Премия Андрея Белого была учреждена в 80-е годы старейшим ленинградским самиздатным журналом «Часы» и литературным клубом, который возник в те годы вокруг этого журнала. Премия Андрея Белого принципиально безденежна и представляет собой бутылку «белого» (водки) и один рубль. Но долгие годы премия эта была единственной независимой альтернативной премией России. Она международно известна, и получали её действительно лучшие из лучших. В 1988 году, например, когда я присутствовал на её вручении, лауреатами были Битов – в прозе, Жданов – в поэзии и Малявин – в критике. Присутствовал также и лауреат прошлого года – Айги, а кроме – тьма известных поэтов, прозаиков и исследователей, от академика Иванова до авангардиста Пригова, причем кое-кто из приглашённых (Умберто Эко, например) не смог приехать.

Иными словами, премия Андрея Белого – аналог западной престижной университетской премии. Мне приятно добавить, что лауреатом премии Белого стала прозаик и поэт Юлия Михайловна Кокошко, чью прозу и стихи я высоко ценю, а дружбой — дорожу несказанно.

Когда я уезжал из России в 1990 году, я  пригласил Останина и Горнона в Свердловск и познакомил их с прозаиком Андреем Матвеевым. Вместе мы договорились об издании совместного свердловско-питерского журнала. Редактором свердловских номеров стал Андрюша. Редактором питерских номеров – Саша Горнон. Это был мой прощальный подарок моим друзьям.

В 90-е Останин занялся изданием книг и переводами.

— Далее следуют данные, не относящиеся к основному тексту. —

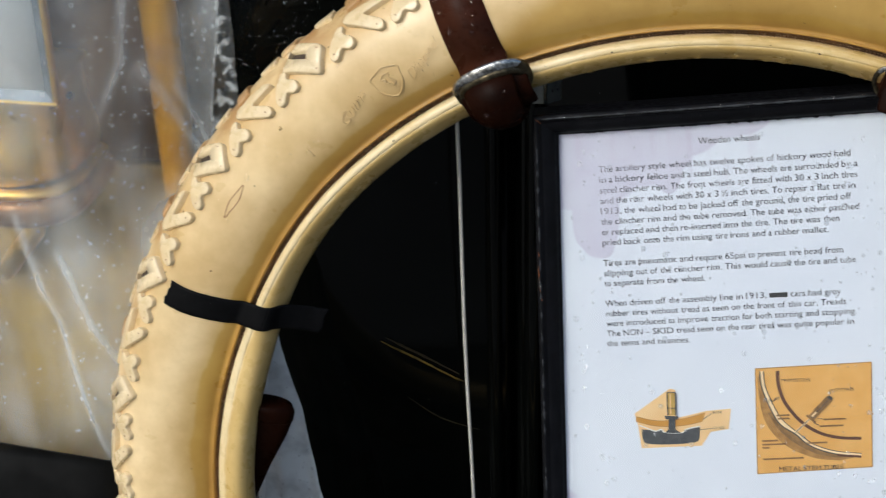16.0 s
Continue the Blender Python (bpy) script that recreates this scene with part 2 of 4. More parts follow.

Он перевёл «Тибетскую книгу мёртвых», Кастанеду, коптские христианские тексты и многое другое, вплоть до Саддама Хусейна («с отвращением», —  как он признался мне в письме). А в двухтысячные Боря вернулся в кочегарку. И на вопрос «Почему?» он отвечал: «Они вернулись, и я вернулся» (имея в виду тип людей во власти, прежде душивших культуру).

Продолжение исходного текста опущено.